WHAT THIS TASK INVOLVES | Transcribe every entry word for word, leaving out all images.

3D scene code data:
§ §

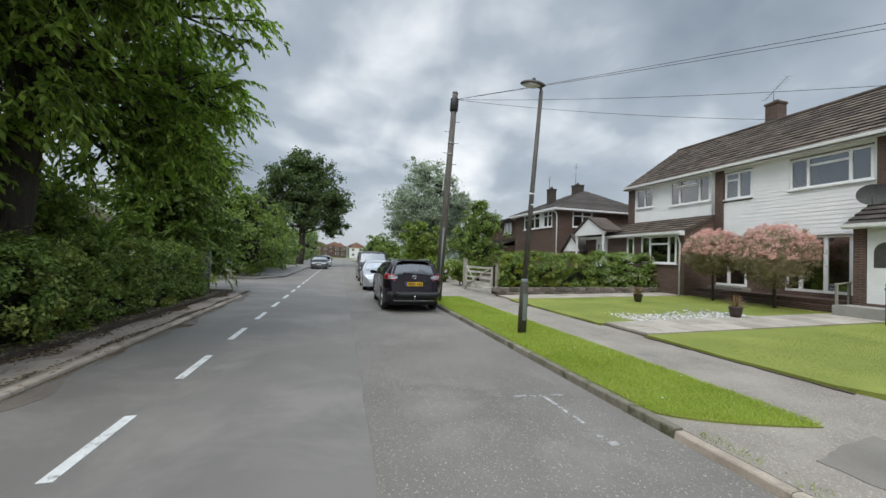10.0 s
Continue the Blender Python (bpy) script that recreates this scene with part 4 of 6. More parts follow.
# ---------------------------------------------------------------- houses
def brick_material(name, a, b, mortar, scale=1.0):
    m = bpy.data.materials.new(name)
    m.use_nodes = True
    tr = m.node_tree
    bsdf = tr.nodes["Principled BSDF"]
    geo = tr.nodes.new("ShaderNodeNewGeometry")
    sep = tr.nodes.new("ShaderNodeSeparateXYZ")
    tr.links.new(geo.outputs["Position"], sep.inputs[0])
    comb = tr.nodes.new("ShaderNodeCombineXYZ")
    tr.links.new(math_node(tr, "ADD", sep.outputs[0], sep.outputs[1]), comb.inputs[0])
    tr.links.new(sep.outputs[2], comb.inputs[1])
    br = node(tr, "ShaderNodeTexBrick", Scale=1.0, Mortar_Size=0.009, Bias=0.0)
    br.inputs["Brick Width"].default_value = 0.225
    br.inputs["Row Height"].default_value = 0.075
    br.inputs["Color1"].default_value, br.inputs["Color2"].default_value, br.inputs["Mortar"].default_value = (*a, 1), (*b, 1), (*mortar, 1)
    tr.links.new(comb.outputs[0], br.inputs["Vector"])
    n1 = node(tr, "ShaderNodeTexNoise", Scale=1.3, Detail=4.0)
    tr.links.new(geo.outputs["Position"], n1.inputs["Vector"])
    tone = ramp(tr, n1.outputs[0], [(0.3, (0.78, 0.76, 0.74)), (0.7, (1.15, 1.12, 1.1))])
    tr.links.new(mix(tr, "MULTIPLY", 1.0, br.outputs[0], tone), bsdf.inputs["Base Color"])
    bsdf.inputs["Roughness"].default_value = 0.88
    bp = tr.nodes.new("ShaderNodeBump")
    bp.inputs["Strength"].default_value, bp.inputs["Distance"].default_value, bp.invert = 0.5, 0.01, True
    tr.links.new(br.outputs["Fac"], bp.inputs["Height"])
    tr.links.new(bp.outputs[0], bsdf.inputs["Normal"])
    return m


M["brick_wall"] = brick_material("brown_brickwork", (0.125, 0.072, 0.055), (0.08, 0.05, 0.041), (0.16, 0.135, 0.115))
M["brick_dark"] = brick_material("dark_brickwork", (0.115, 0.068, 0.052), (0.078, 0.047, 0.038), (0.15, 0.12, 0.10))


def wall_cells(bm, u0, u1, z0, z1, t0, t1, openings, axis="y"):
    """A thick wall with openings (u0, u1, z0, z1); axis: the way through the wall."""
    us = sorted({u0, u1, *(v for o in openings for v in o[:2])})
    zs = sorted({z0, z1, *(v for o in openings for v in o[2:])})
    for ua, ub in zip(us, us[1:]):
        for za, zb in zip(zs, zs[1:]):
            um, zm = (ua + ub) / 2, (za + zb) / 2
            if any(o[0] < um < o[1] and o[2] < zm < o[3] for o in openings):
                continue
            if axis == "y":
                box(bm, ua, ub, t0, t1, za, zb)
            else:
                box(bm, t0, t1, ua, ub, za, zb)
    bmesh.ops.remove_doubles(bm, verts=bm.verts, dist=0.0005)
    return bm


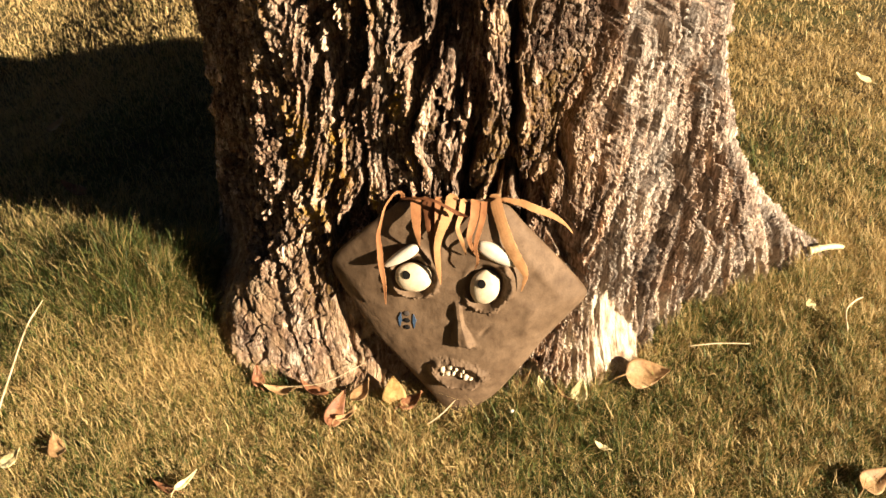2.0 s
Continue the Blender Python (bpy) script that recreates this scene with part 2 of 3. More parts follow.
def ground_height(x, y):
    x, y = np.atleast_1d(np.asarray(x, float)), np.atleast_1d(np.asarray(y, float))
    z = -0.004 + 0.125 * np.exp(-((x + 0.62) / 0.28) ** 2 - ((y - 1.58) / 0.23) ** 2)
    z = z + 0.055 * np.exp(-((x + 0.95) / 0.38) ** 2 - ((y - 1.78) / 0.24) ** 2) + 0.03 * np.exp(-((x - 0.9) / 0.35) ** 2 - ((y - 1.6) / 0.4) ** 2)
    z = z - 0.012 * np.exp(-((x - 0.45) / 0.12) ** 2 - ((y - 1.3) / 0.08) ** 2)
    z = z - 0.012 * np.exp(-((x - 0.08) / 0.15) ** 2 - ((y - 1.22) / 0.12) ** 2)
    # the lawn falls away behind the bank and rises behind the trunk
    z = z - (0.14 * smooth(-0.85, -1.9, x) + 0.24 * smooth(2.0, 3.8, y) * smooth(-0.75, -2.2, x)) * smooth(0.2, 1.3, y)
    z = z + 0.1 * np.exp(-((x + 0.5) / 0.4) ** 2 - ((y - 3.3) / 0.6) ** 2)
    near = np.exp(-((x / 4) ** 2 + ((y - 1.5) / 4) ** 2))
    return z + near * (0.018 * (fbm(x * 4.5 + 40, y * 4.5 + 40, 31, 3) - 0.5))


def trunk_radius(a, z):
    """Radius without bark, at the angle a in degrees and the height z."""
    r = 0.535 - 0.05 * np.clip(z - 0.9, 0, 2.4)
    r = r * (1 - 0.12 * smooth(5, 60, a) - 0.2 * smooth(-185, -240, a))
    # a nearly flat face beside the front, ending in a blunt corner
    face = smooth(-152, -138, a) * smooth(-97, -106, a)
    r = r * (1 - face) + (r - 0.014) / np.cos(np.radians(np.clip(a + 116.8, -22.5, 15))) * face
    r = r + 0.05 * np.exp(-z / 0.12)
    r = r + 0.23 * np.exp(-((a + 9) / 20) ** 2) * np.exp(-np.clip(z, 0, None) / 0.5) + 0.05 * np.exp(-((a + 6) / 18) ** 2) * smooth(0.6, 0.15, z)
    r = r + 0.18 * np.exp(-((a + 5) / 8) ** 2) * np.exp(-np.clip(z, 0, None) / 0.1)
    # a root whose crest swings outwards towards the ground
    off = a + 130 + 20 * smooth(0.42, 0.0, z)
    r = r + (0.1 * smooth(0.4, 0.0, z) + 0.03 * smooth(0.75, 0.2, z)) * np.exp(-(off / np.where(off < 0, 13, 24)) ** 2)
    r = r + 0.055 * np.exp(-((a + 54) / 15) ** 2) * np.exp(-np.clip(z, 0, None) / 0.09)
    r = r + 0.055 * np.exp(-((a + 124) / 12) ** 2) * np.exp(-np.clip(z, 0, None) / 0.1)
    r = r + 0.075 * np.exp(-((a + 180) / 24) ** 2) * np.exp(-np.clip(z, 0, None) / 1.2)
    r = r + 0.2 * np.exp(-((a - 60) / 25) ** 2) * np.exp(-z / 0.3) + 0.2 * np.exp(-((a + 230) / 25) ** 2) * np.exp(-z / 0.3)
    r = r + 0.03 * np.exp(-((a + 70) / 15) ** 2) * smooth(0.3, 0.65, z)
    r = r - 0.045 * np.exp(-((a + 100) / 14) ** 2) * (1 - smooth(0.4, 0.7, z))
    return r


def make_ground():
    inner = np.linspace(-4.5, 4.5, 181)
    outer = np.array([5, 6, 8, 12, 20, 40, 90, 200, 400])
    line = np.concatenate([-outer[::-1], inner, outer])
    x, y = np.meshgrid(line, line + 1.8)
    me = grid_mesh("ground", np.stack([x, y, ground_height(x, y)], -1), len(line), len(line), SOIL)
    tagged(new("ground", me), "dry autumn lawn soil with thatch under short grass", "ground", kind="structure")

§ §

RESULT OF THE EXERCISE |
10.0 s
Continue the Blender Python (bpy) script that recreates this scene with part 4 of 6. More parts follow.
# ---------------------------------------------------------------- houses
def brick_material(name, a, b, mortar, scale=1.0):
    m = bpy.data.materials.new(name)
    m.use_nodes = True
    tr = m.node_tree
    bsdf = tr.nodes["Principled BSDF"]
    geo = tr.nodes.new("ShaderNodeNewGeometry")
    sep = tr.nodes.new("ShaderNodeSeparateXYZ")
    tr.links.new(geo.outputs["Position"], sep.inputs[0])
    comb = tr.nodes.new("ShaderNodeCombineXYZ")
    tr.links.new(math_node(tr, "ADD", sep.outputs[0], sep.outputs[1]), comb.inputs[0])
    tr.links.new(sep.outputs[2], comb.inputs[1])
    br = node(tr, "ShaderNodeTexBrick", Scale=1.0, Mortar_Size=0.009, Bias=0.0)
    br.inputs["Brick Width"].default_value = 0.225
    br.inputs["Row Height"].default_value = 0.075
    br.inputs["Color1"].default_value, br.inputs["Color2"].default_value, br.inputs["Mortar"].default_value = (*a, 1), (*b, 1), (*mortar, 1)
    tr.links.new(comb.outputs[0], br.inputs["Vector"])
    n1 = node(tr, "ShaderNodeTexNoise", Scale=1.3, Detail=4.0)
    tr.links.new(geo.outputs["Position"], n1.inputs["Vector"])
    tone = ramp(tr, n1.outputs[0], [(0.3, (0.78, 0.76, 0.74)), (0.7, (1.15, 1.12, 1.1))])
    tr.links.new(mix(tr, "MULTIPLY", 1.0, br.outputs[0], tone), bsdf.inputs["Base Color"])
    bsdf.inputs["Roughness"].default_value = 0.88
    bp = tr.nodes.new("ShaderNodeBump")
    bp.inputs["Strength"].default_value, bp.inputs["Distance"].default_value, bp.invert = 0.5, 0.01, True
    tr.links.new(br.outputs["Fac"], bp.inputs["Height"])
    tr.links.new(bp.outputs[0], bsdf.inputs["Normal"])
    return m


M["brick_wall"] = brick_material("brown_brickwork", (0.125, 0.072, 0.055), (0.08, 0.05, 0.041), (0.16, 0.135, 0.115))
M["brick_dark"] = brick_material("dark_brickwork", (0.115, 0.068, 0.052), (0.078, 0.047, 0.038), (0.15, 0.12, 0.10))


def wall_cells(bm, u0, u1, z0, z1, t0, t1, openings, axis="y"):
    """A thick wall with openings (u0, u1, z0, z1); axis: the way through the wall."""
    us = sorted({u0, u1, *(v for o in openings for v in o[:2])})
    zs = sorted({z0, z1, *(v for o in openings for v in o[2:])})
    for ua, ub in zip(us, us[1:]):
        for za, zb in zip(zs, zs[1:]):
            um, zm = (ua + ub) / 2, (za + zb) / 2
            if any(o[0] < um < o[1] and o[2] < zm < o[3] for o in openings):
                continue
            if axis == "y":
                box(bm, ua, ub, t0, t1, za, zb)
            else:
                box(bm, t0, t1, ua, ub, za, zb)
    bmesh.ops.remove_doubles(bm, verts=bm.verts, dist=0.0005)
    return bm


2.0 s
Continue the Blender Python (bpy) script that recreates this scene with part 2 of 3. More parts follow.
def ground_height(x, y):
    x, y = np.atleast_1d(np.asarray(x, float)), np.atleast_1d(np.asarray(y, float))
    z = -0.004 + 0.125 * np.exp(-((x + 0.62) / 0.28) ** 2 - ((y - 1.58) / 0.23) ** 2)
    z = z + 0.055 * np.exp(-((x + 0.95) / 0.38) ** 2 - ((y - 1.78) / 0.24) ** 2) + 0.03 * np.exp(-((x - 0.9) / 0.35) ** 2 - ((y - 1.6) / 0.4) ** 2)
    z = z - 0.012 * np.exp(-((x - 0.45) / 0.12) ** 2 - ((y - 1.3) / 0.08) ** 2)
    z = z - 0.012 * np.exp(-((x - 0.08) / 0.15) ** 2 - ((y - 1.22) / 0.12) ** 2)
    # the lawn falls away behind the bank and rises behind the trunk
    z = z - (0.14 * smooth(-0.85, -1.9, x) + 0.24 * smooth(2.0, 3.8, y) * smooth(-0.75, -2.2, x)) * smooth(0.2, 1.3, y)
    z = z + 0.1 * np.exp(-((x + 0.5) / 0.4) ** 2 - ((y - 3.3) / 0.6) ** 2)
    near = np.exp(-((x / 4) ** 2 + ((y - 1.5) / 4) ** 2))
    return z + near * (0.018 * (fbm(x * 4.5 + 40, y * 4.5 + 40, 31, 3) - 0.5))


def trunk_radius(a, z):
    """Radius without bark, at the angle a in degrees and the height z."""
    r = 0.535 - 0.05 * np.clip(z - 0.9, 0, 2.4)
    r = r * (1 - 0.12 * smooth(5, 60, a) - 0.2 * smooth(-185, -240, a))
    # a nearly flat face beside the front, ending in a blunt corner
    face = smooth(-152, -138, a) * smooth(-97, -106, a)
    r = r * (1 - face) + (r - 0.014) / np.cos(np.radians(np.clip(a + 116.8, -22.5, 15))) * face
    r = r + 0.05 * np.exp(-z / 0.12)
    r = r + 0.23 * np.exp(-((a + 9) / 20) ** 2) * np.exp(-np.clip(z, 0, None) / 0.5) + 0.05 * np.exp(-((a + 6) / 18) ** 2) * smooth(0.6, 0.15, z)
    r = r + 0.18 * np.exp(-((a + 5) / 8) ** 2) * np.exp(-np.clip(z, 0, None) / 0.1)
    # a root whose crest swings outwards towards the ground
    off = a + 130 + 20 * smooth(0.42, 0.0, z)
    r = r + (0.1 * smooth(0.4, 0.0, z) + 0.03 * smooth(0.75, 0.2, z)) * np.exp(-(off / np.where(off < 0, 13, 24)) ** 2)
    r = r + 0.055 * np.exp(-((a + 54) / 15) ** 2) * np.exp(-np.clip(z, 0, None) / 0.09)
    r = r + 0.055 * np.exp(-((a + 124) / 12) ** 2) * np.exp(-np.clip(z, 0, None) / 0.1)
    r = r + 0.075 * np.exp(-((a + 180) / 24) ** 2) * np.exp(-np.clip(z, 0, None) / 1.2)
    r = r + 0.2 * np.exp(-((a - 60) / 25) ** 2) * np.exp(-z / 0.3) + 0.2 * np.exp(-((a + 230) / 25) ** 2) * np.exp(-z / 0.3)
    r = r + 0.03 * np.exp(-((a + 70) / 15) ** 2) * smooth(0.3, 0.65, z)
    r = r - 0.045 * np.exp(-((a + 100) / 14) ** 2) * (1 - smooth(0.4, 0.7, z))
    return r


def make_ground():
    inner = np.linspace(-4.5, 4.5, 181)
    outer = np.array([5, 6, 8, 12, 20, 40, 90, 200, 400])
    line = np.concatenate([-outer[::-1], inner, outer])
    x, y = np.meshgrid(line, line + 1.8)
    me = grid_mesh("ground", np.stack([x, y, ground_height(x, y)], -1), len(line), len(line), SOIL)
    tagged(new("ground", me), "dry autumn lawn soil with thatch under short grass", "ground", kind="structure")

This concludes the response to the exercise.